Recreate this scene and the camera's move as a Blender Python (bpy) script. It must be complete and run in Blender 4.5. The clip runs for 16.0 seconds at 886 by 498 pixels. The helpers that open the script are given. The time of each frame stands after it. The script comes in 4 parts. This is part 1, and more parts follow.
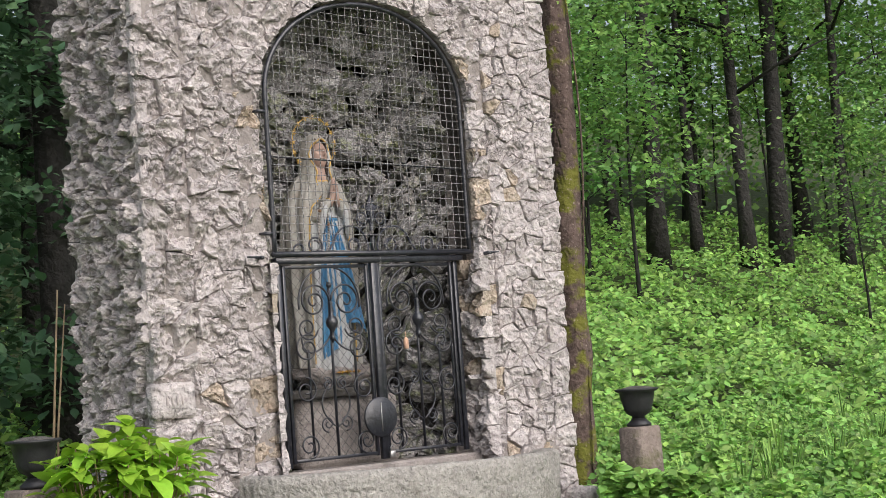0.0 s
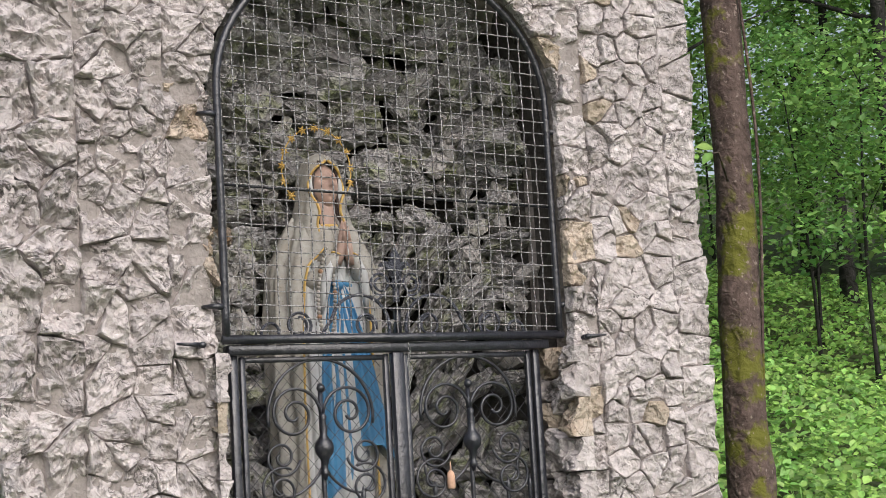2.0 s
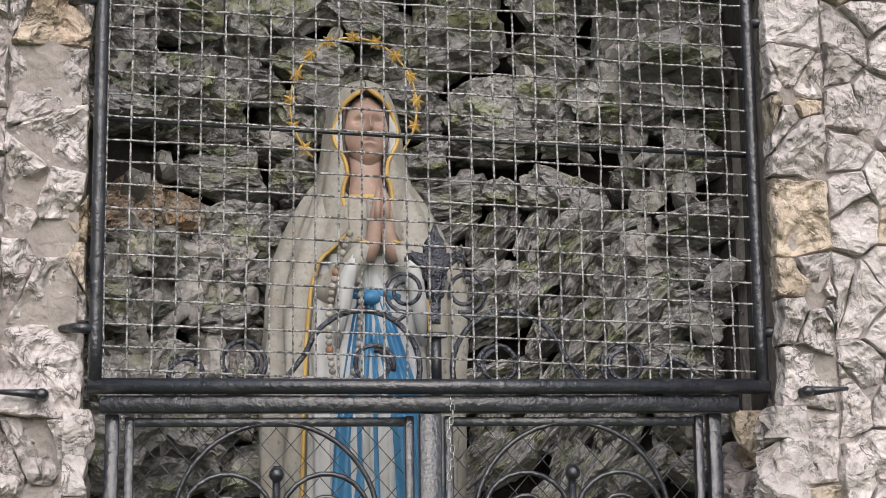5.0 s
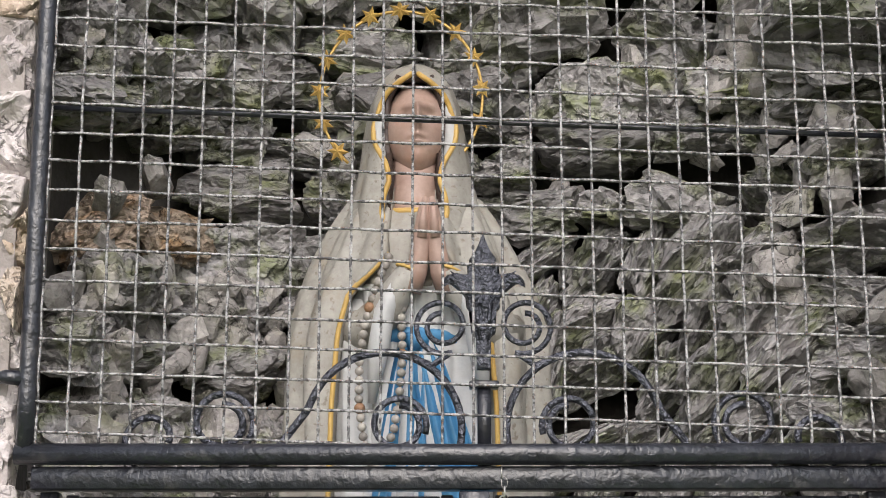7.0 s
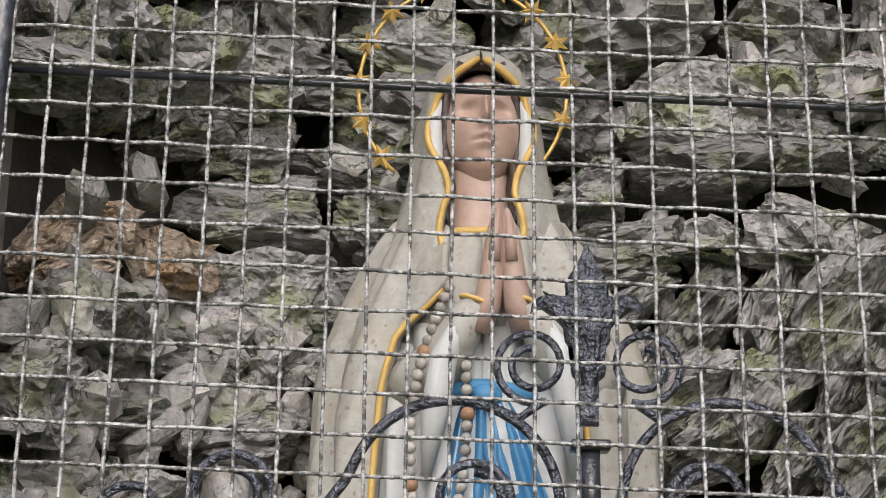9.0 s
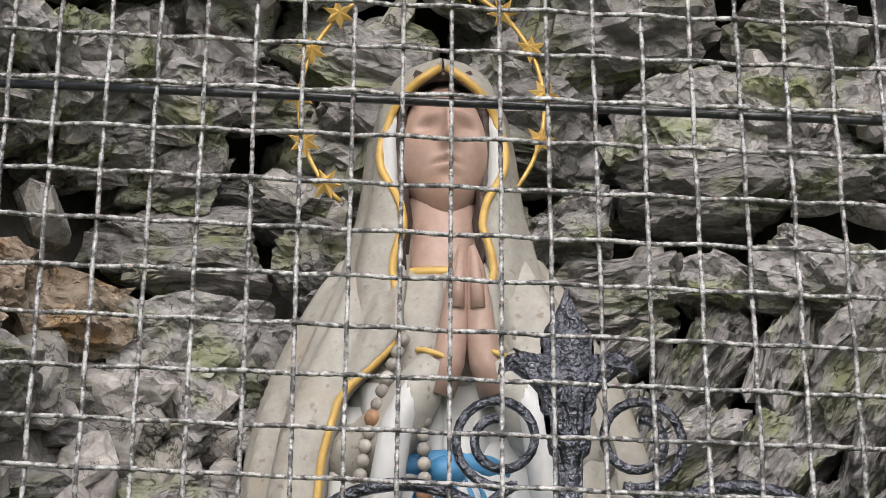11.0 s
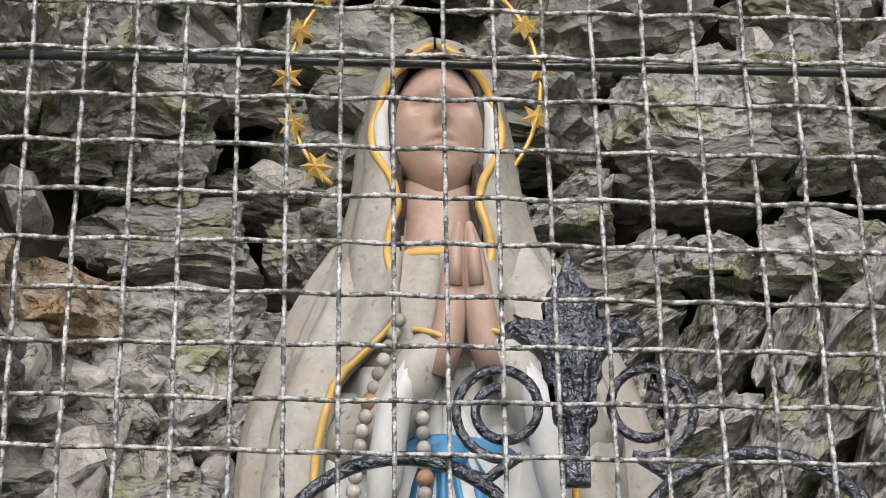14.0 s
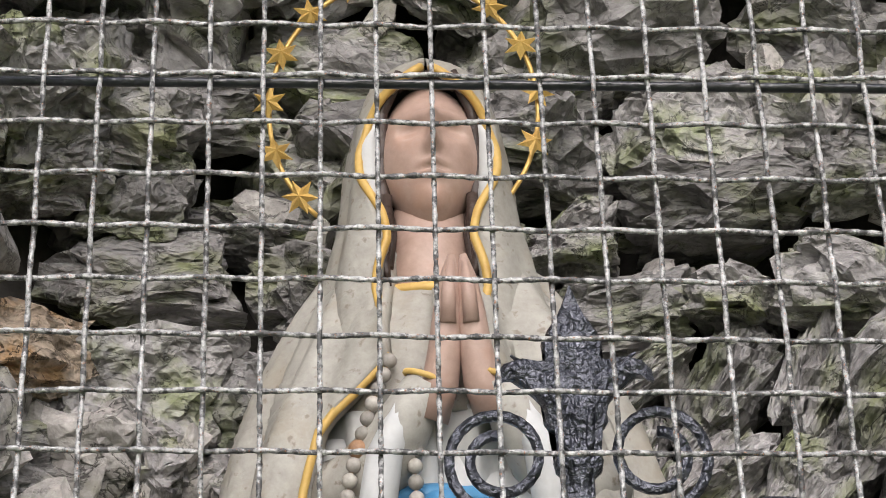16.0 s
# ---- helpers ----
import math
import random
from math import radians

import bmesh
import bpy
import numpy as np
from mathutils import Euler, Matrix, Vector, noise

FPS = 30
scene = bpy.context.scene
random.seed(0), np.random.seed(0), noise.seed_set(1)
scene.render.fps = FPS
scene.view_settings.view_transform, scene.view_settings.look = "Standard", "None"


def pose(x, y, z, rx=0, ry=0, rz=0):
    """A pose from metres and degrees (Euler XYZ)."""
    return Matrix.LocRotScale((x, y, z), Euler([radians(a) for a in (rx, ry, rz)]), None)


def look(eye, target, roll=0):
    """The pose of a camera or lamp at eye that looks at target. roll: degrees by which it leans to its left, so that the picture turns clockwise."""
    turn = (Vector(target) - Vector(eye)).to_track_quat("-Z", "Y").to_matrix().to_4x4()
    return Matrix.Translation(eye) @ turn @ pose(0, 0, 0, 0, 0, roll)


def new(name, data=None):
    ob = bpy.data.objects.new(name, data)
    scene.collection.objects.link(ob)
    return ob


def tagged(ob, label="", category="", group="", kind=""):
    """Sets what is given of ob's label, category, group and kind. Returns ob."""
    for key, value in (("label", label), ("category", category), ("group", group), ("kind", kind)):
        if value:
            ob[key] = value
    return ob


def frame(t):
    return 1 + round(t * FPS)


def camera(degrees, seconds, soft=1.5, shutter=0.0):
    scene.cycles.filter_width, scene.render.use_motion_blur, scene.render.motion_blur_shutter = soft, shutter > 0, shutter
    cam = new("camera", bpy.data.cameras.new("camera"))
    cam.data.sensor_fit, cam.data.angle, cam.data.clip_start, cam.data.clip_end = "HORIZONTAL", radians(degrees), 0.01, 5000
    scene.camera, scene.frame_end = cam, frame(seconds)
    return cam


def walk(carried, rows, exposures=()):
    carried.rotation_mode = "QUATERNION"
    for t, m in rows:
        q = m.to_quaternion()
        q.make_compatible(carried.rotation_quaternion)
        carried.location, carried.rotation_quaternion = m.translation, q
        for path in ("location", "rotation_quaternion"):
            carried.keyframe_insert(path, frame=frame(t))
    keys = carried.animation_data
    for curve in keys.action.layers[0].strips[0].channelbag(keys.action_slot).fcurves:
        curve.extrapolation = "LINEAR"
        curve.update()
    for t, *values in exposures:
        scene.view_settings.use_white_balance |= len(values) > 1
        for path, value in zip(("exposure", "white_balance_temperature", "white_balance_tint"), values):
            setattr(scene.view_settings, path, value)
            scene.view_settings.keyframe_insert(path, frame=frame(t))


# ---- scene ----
EXPOSURES = [(0, 0.14), (2.5, 0.12), (4.2, 0.13), (6.3, 0.34), (10, 0.47), (16, 0.57)]
cam = camera(30.0, 16.0, 0.9)
PATH = [
    (0, (-4.934, -6.779, 1.099), (-3.696, -5.215, 1.241), -4.09),
    (0.5, (-4.119, -5.975, 1.189), (-2.934, -4.373, 1.361), -4.19),
    (1, (-3.607, -5.580, 1.220), (-2.488, -3.934, 1.409), -4.01),
    (1.5, (-3.027, -5.111, 1.240), (-1.973, -3.426, 1.460), -3.67),
    (2, (-2.540, -4.683, 1.315), (-1.546, -2.965, 1.562), -3.32),
    (2.5, (-2.134, -4.320, 1.388), (-1.221, -2.556, 1.623), -2.28),
    (3, (-1.744, -3.995, 1.406), (-0.923, -2.188, 1.656), -1.97),
    (3.5, (-1.399, -3.669, 1.427), (-0.671, -1.825, 1.695), -2.18),
    (4, (-1.028, -3.413, 1.442), (-0.433, -1.524, 1.713), -1.70),
    (4.2, (-0.894, -3.341, 1.440), (-0.360, -1.434, 1.721), -1.39),
    (6.3, (-0.084, -2.338, 1.506), (-0.027, -0.377, 1.894), -0.06),
    (6.5, (-0.076, -2.296, 1.514), (-0.036, -0.335, 1.900), 0.10),
    (7, (-0.072, -2.193, 1.482), (-0.057, -0.242, 1.923), -0.10),
    (7.5, (-0.135, -2.116, 1.467), (-0.116, -0.170, 1.929), 0.07),
    (8, (-0.127, -1.926, 1.484), (-0.125, 0.010, 1.986), 0.34),
    (8.5, (-0.113, -1.775, 1.497), (-0.118, 0.148, 2.046), 1.10),
    (9, (-0.170, -1.579, 1.485), (-0.142, 0.326, 2.092), 0.52),
    (9.5, (-0.172, -1.502, 1.488), (-0.133, 0.394, 2.121), 0.24),
    (10, (-0.143, -1.433, 1.518), (-0.101, 0.461, 2.160), 0.40),
    (10.2, (-0.129, -1.391, 1.542), (-0.090, 0.503, 2.184), 0.41),
    (12.3, (-0.133, -1.236, 1.610), (-0.088, 0.653, 2.266), -0.24),
    (12.5, (-0.125, -1.231, 1.602), (-0.094, 0.655, 2.268), -0.32),
    (13, (-0.132, -1.225, 1.587), (-0.093, 0.664, 2.245), -0.53),
    (13.5, (-0.127, -1.212, 1.562), (-0.093, 0.671, 2.237), -0.93),
    (14, (-0.126, -1.205, 1.550), (-0.085, 0.669, 2.248), -1.12),
    (14.5, (-0.120, -1.184, 1.552), (-0.081, 0.684, 2.267), -1.41),
    (15, (-0.123, -1.157, 1.564), (-0.076, 0.710, 2.281), -1.60),
    (15.5, (-0.125, -1.147, 1.573), (-0.073, 0.716, 2.297), -1.59),
    (16, (-0.113, -1.110, 1.591), (-0.077, 0.752, 2.321), -1.77),
]
walk(cam, [(t, look(eye, target, roll)) for t, eye, target, roll in PATH], EXPOSURES)

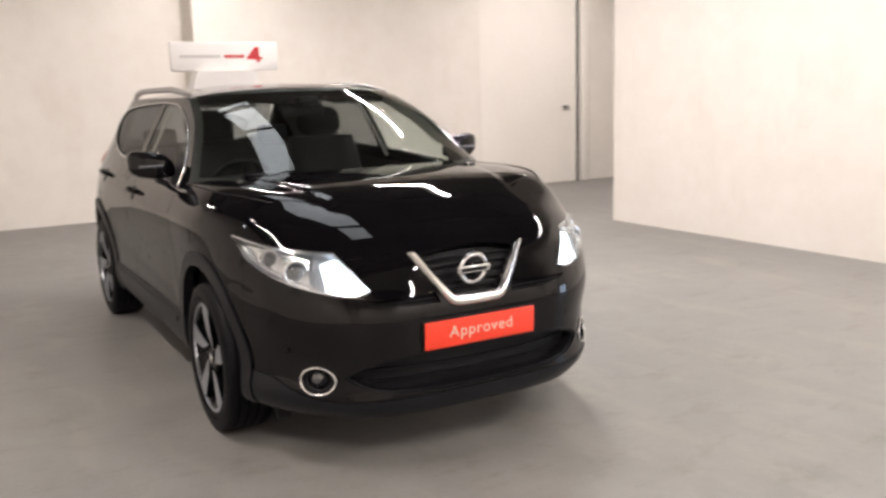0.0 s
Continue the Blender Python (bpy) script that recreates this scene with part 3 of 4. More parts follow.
def wander(y0, z0, y1, z1, sway=0.018):
    """A hand-laid line down the wall that never runs quite true."""
    n = max(6, int(abs(z1 - z0) / 0.16))
    return [(WEST + 0.004, y0 + (y1 - y0) * k / n + random.uniform(-sway, sway), z0 + (z1 - z0) * k / n) for k in range(n + 1)]


for y0, z0, y1, z1, r0 in ((-0.15, 4.5, -0.16, 1.56, 0.011), (-0.16, 1.52, -0.21, 0.10, 0.013), (0.34, 4.5, 0.32, 1.60, 0.008), (0.31, 1.44, 0.27, 0.10, 0.009),
                           (1.87, 2.15, 1.73, 0.12, 0.010), (2.33, 4.5, 2.42, 1.74, 0.009), (-0.56, 2.10, -0.60, 1.56, 0.009), (-2.1, 4.5, -2.2, 0.1, 0.010)):
    tagged(part("wall_cable", tube(wander(y0, z0, y1, z1), [r0 * random.uniform(0.6, 1.2) for _ in wander(y0, z0, y1, z1)], 8, flat=1.0, up=(1, 0, 0)), OVERPAINT, None), "thin overpainted cable running up the wall", "cable")
box = tagged(part("wall_box", boxed(WEST, 2.36, 1.64, WEST + 0.035, 2.47, 1.72), SKIRT, None, bevel=0.006), "small cream painted junction box on the wall", "box")
part("cover", boxed(WEST + 0.035, 2.375, 1.65, WEST + 0.040, 2.455, 1.71), OVERPAINT, box)
hook = tagged(part("wall_hook", boxed(WEST, 4.27, 1.72, WEST + 0.03, 4.35, 1.80), SKIRT, None, bevel=0.006), "small painted socket box on the wall", "box")
part("cover", boxed(WEST + 0.03, 4.285, 1.735, WEST + 0.036, 4.335, 1.785), OVERPAINT, hook)

# joint and pier edges of the north wall
tagged(part("wall_joint", boxed(-1.574, RECESS - 0.004, 0.0, -1.565, RECESS, CEILING), JOINT, None, smooth=False), "dark upright joint in the wall", kind="structure")
# tall door in the nook
DX0, DX1 = 5.50, 7.34
door = tagged(part("door_1", boxed(DX0, NORTH - 0.005, 0.012, DX1, NORTH - 0.001, 3.1), DOOR_WHITE, None, smooth=False), "tall plain cream door with a dark knob", kind="structure")
part("door_knob", lathe([(0, 0.0), (0, 0.022), (0.012, 0.016), (0.03, 0.013), (0.04, 0.028), (0.055, 0.03), (0.066, 0.02), (0.068, 0.0)], 20), BEAM, door, "dark round knob").matrix_basis = pose(7.09, NORTH - 0.012, 1.19, 0, 0, -90)
part("keyhole_plate", boxed(7.17, NORTH - 0.016, 1.13, 7.195, NORTH - 0.012, 1.20), BEAM, door, smooth=False)
tagged(part("door_gap", boxed(DX1, NORTH - 0.004, 0.0, DX1 + 0.05, NORTH, 3.1), BEAM, None, smooth=False), "dark gap beside the door", kind="structure")
tagged(part("door_post", boxed(DX1 + 0.05, NORTH - 0.09, 0.0, DX1 + 0.20, NORTH, CEILING), DOOR_WHITE, None, bevel=0.006), "cream painted post beside the door", kind="structure")

for ob in list(scene.objects):
    if ob.parent is None and ob.type in ("MESH", "LIGHT"):
        ob.matrix_basis = pose(0, 0, 0, 0, 0, ROOM_TURN) @ ob.matrix_basis

# ---------------------------------------------------------------- the car
car = tagged(new("car"), "black five-door crossover car parked with its daytime lights on", "car")
ARCH_Z, ARCH_R = 0.352, 0.43
AXLES = (0.0, 2.646)


def ring(yc, zc, r, a0=0.0, a1=360.0, n=48):
    return [(yc + r * math.cos(radians(a0 + (a1 - a0) * k / n)), zc + r * math.sin(radians(a0 + (a1 - a0) * k / n))) for k in range(n + (abs(a1 - a0) < 360))]


def oval(sc, zc, rs, rz, n=36):
    return [(sc + rs * math.cos(2 * math.pi * k / n), zc + rz * math.sin(2 * math.pi * k / n)) for k in range(n)]


def on_side(pts, side):
    return [(side * s_at(y), z) for y, z in pts]


def flip(pts, side):
    return [(side * s, z) for s, z in pts]


def skin(s, z, off=0.0):
    """One point over the skin, and the outward normal there."""
    p = belt(np.array([s]), np.array([z]))[0]
    e = 0.004
    du = belt(np.array([s + e]), np.array([z]))[0] - belt(np.array([s - e]), np.array([z]))[0]
    dv = belt(np.array([s]), np.array([z + e]))[0] - belt(np.array([s]), np.array([z - e]))[0]
    n = np.cross(du, dv)
    n /= np.linalg.norm(n)
    if n[0] * p[0] - 0.3 * n[1] * (1.3 - p[1]) < 0:
        n = -n
    return Vector(p + n * off), Vector(n)


def along(pts, off=0.0):
    return [skin(s, z, off)[0] for s, z in pts]


def waist(y):
    """Height of the waist line under the side glass."""
    return float(np.interp(y, [0.4, 0.5, 0.95, 1.36, 2.06, 2.25, 2.45, 2.70], [1.058, 1.062, 1.090, 1.118, 1.146, 1.170, 1.224, 1.338]))


def arch_cut(axle, r=ARCH_R, low=0.20):
    """Wheel arch from its front foot to its rear foot."""
    a = math.degrees(math.asin((low - ARCH_Z) / r))
    return ring(axle, ARCH_Z, r, 180 - a, a, 44)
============
:: Task to carry out ::
Exactly and only the lines from the line that contains "q = m.to_quaternion()" through the line that contains "scene.view_settings.keyframe_insert(path, frame=frame(t))" are to be repeated as they stand.

:: The solution ::
        q = m.to_quaternion()
        q.make_compatible(carried.rotation_quaternion)
        carried.location, carried.rotation_quaternion = m.translation, q
        for path in ("location", "rotation_quaternion"):
            carried.keyframe_insert(path, frame=frame(t))
    keys = carried.animation_data
    for curve in keys.action.layers[0].strips[0].channelbag(keys.action_slot).fcurves:
        curve.extrapolation = "LINEAR"
        curve.update()
    for t, *values in exposures:
        scene.view_settings.use_white_balance |= len(values) > 1
        for path, value in zip(("exposure", "white_balance_temperature", "white_balance_tint"), values):
            setattr(scene.view_settings, path, value)
            scene.view_settings.keyframe_insert(path, frame=frame(t))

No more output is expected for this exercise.